## Aim
Transcribe all of the material below word for word and leave out its pictures.

## Provided data
^^^^

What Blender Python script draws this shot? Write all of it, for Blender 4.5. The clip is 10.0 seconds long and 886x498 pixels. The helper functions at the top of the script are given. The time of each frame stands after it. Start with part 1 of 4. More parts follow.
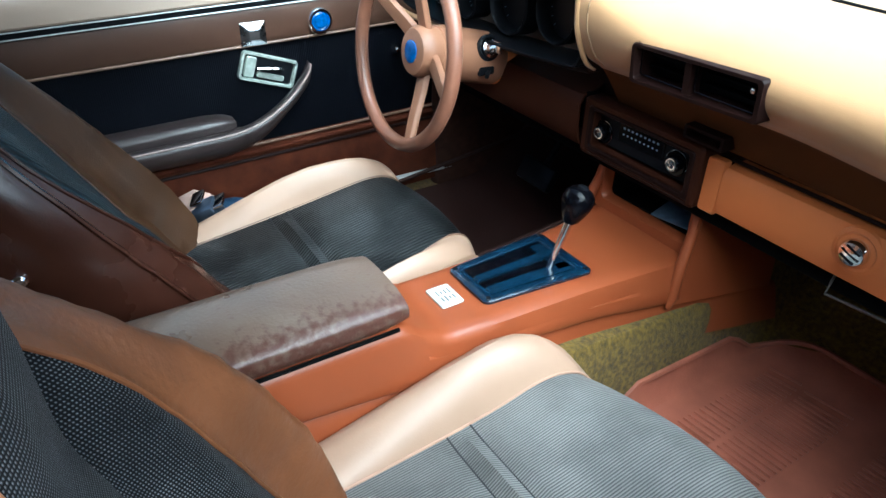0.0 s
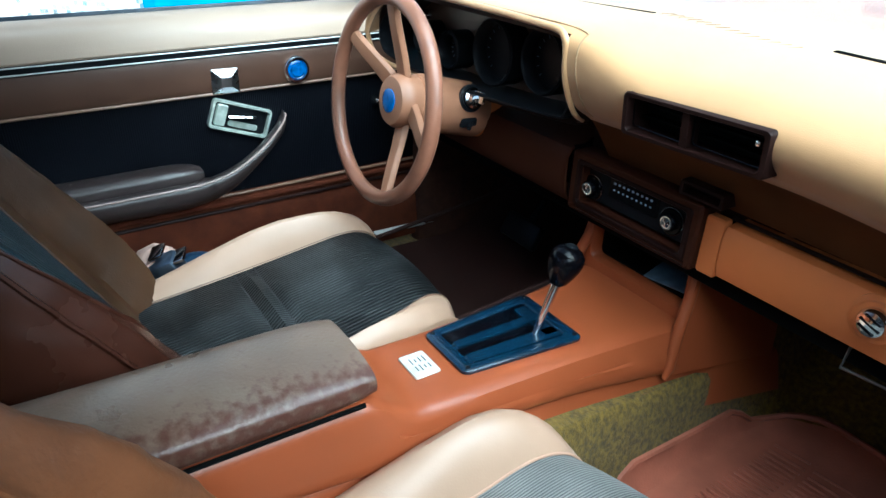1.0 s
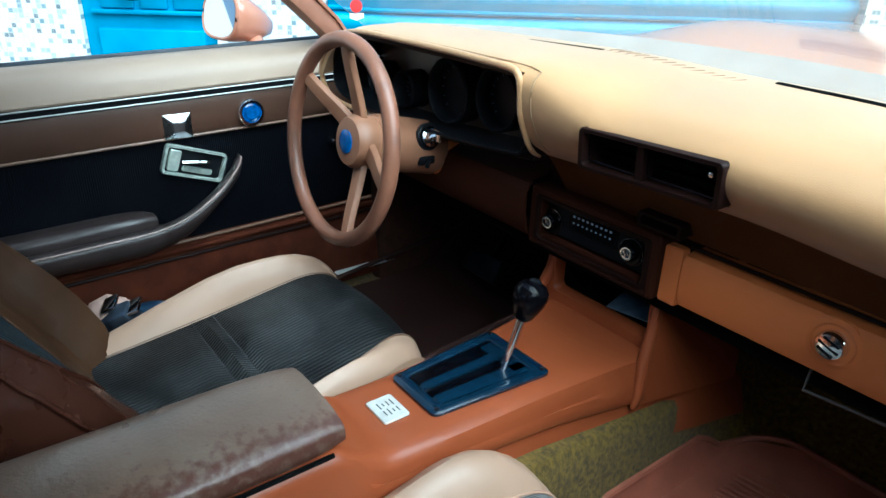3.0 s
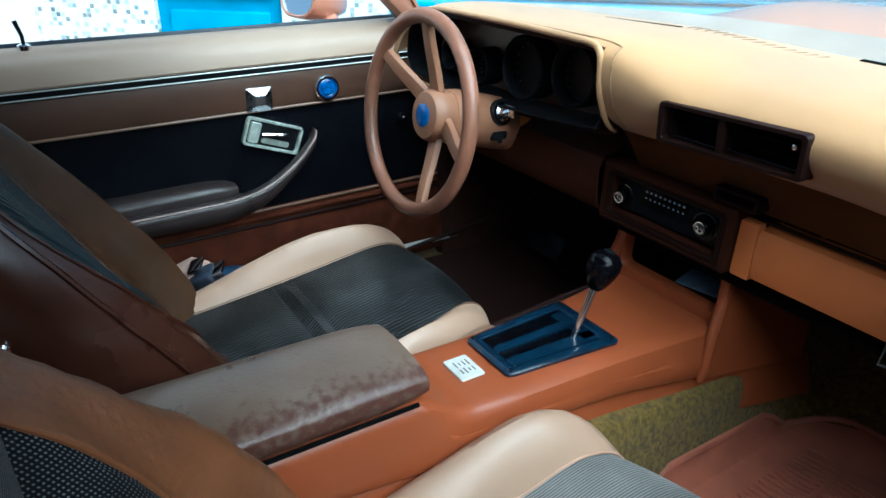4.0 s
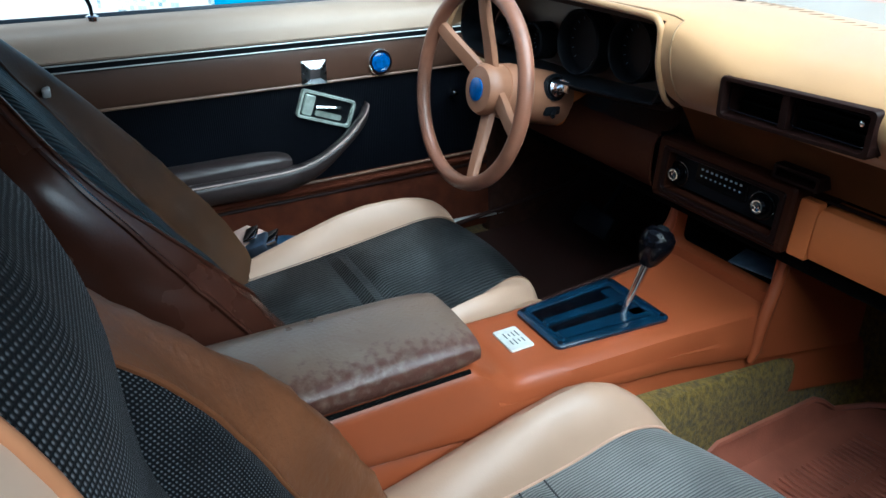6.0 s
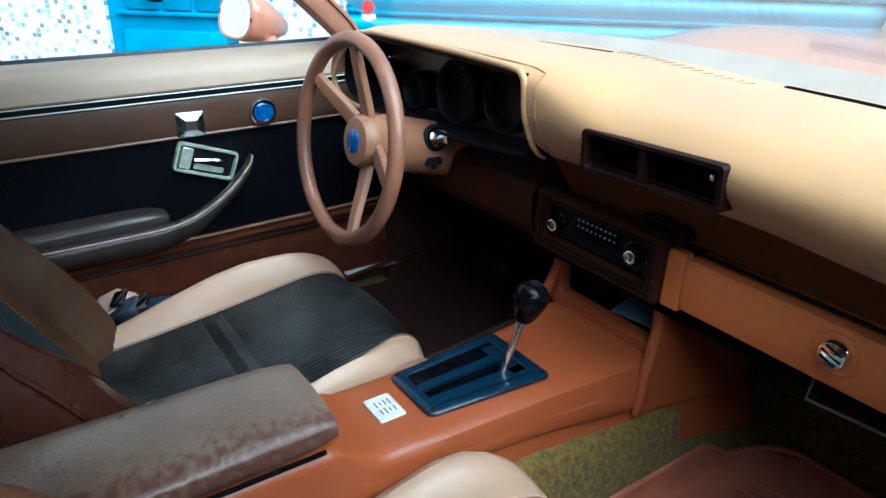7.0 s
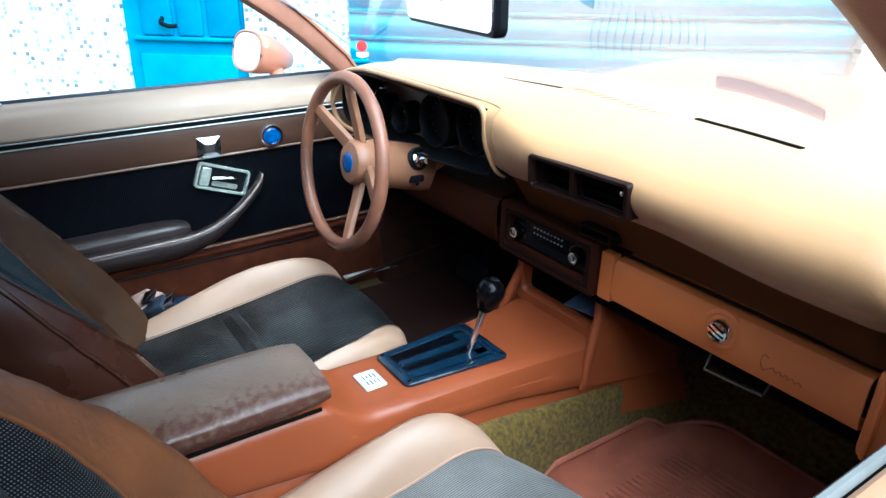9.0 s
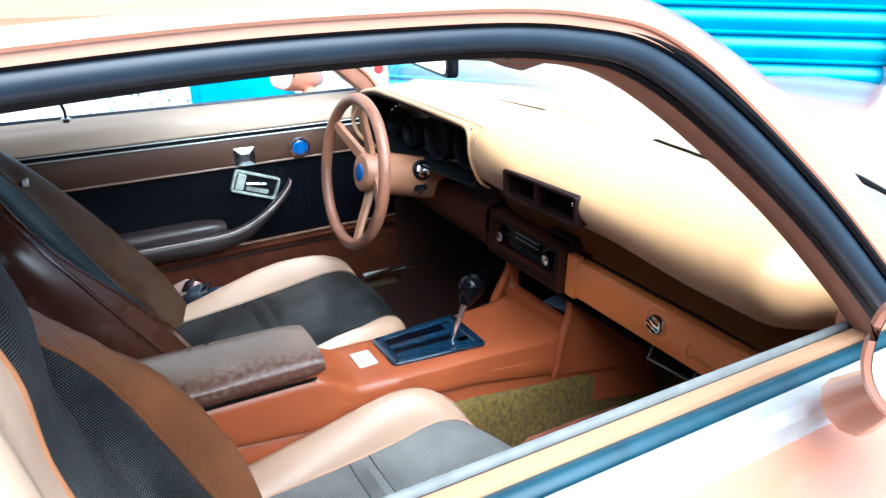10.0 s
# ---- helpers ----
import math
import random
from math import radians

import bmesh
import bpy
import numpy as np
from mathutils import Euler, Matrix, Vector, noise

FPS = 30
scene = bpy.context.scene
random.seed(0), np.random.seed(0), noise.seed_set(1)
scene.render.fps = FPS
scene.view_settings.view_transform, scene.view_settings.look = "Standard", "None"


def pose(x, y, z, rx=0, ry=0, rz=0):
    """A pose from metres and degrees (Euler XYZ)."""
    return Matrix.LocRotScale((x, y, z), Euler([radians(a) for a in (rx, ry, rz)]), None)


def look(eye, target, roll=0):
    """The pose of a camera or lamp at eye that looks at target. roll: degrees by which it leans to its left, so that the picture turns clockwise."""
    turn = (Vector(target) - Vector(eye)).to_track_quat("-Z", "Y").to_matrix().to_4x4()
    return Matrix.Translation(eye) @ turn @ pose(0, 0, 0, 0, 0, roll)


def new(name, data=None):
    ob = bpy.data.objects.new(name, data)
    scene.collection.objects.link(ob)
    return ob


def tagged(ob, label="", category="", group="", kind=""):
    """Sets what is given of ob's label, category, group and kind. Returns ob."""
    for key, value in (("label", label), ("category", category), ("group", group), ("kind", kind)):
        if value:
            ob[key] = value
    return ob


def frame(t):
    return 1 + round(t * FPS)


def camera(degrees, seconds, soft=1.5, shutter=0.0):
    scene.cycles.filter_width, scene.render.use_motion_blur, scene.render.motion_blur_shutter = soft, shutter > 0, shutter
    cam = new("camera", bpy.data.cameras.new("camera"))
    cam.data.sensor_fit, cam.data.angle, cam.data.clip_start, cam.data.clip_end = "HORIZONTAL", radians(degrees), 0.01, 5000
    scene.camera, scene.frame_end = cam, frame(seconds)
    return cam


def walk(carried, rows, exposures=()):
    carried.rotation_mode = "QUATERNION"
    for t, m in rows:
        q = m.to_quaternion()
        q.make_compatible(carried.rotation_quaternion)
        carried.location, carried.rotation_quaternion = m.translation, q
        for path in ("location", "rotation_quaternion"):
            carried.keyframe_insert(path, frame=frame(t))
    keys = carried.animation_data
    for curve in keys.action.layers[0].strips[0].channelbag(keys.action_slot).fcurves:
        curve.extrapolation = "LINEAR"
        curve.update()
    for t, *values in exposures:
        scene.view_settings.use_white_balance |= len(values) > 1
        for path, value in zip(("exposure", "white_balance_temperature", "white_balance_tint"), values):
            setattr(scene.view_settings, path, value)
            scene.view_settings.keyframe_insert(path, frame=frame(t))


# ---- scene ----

^^^^

## Result
What Blender Python script draws this shot? Write all of it, for Blender 4.5. The clip is 10.0 seconds long and 886x498 pixels. The helper functions at the top of the script are given. The time of each frame stands after it. Start with part 1 of 4. More parts follow.
0.0 s
1.0 s
3.0 s
4.0 s
6.0 s
7.0 s
9.0 s
10.0 s
# ---- helpers ----
import math
import random
from math import radians

import bmesh
import bpy
import numpy as np
from mathutils import Euler, Matrix, Vector, noise

FPS = 30
scene = bpy.context.scene
random.seed(0), np.random.seed(0), noise.seed_set(1)
scene.render.fps = FPS
scene.view_settings.view_transform, scene.view_settings.look = "Standard", "None"


def pose(x, y, z, rx=0, ry=0, rz=0):
    """A pose from metres and degrees (Euler XYZ)."""
    return Matrix.LocRotScale((x, y, z), Euler([radians(a) for a in (rx, ry, rz)]), None)


def look(eye, target, roll=0):
    """The pose of a camera or lamp at eye that looks at target. roll: degrees by which it leans to its left, so that the picture turns clockwise."""
    turn = (Vector(target) - Vector(eye)).to_track_quat("-Z", "Y").to_matrix().to_4x4()
    return Matrix.Translation(eye) @ turn @ pose(0, 0, 0, 0, 0, roll)


def new(name, data=None):
    ob = bpy.data.objects.new(name, data)
    scene.collection.objects.link(ob)
    return ob


def tagged(ob, label="", category="", group="", kind=""):
    """Sets what is given of ob's label, category, group and kind. Returns ob."""
    for key, value in (("label", label), ("category", category), ("group", group), ("kind", kind)):
        if value:
            ob[key] = value
    return ob


def frame(t):
    return 1 + round(t * FPS)


def camera(degrees, seconds, soft=1.5, shutter=0.0):
    scene.cycles.filter_width, scene.render.use_motion_blur, scene.render.motion_blur_shutter = soft, shutter > 0, shutter
    cam = new("camera", bpy.data.cameras.new("camera"))
    cam.data.sensor_fit, cam.data.angle, cam.data.clip_start, cam.data.clip_end = "HORIZONTAL", radians(degrees), 0.01, 5000
    scene.camera, scene.frame_end = cam, frame(seconds)
    return cam


def walk(carried, rows, exposures=()):
    carried.rotation_mode = "QUATERNION"
    for t, m in rows:
        q = m.to_quaternion()
        q.make_compatible(carried.rotation_quaternion)
        carried.location, carried.rotation_quaternion = m.translation, q
        for path in ("location", "rotation_quaternion"):
            carried.keyframe_insert(path, frame=frame(t))
    keys = carried.animation_data
    for curve in keys.action.layers[0].strips[0].channelbag(keys.action_slot).fcurves:
        curve.extrapolation = "LINEAR"
        curve.update()
    for t, *values in exposures:
        scene.view_settings.use_white_balance |= len(values) > 1
        for path, value in zip(("exposure", "white_balance_temperature", "white_balance_tint"), values):
            setattr(scene.view_settings, path, value)
            scene.view_settings.keyframe_insert(path, frame=frame(t))


# ---- scene ----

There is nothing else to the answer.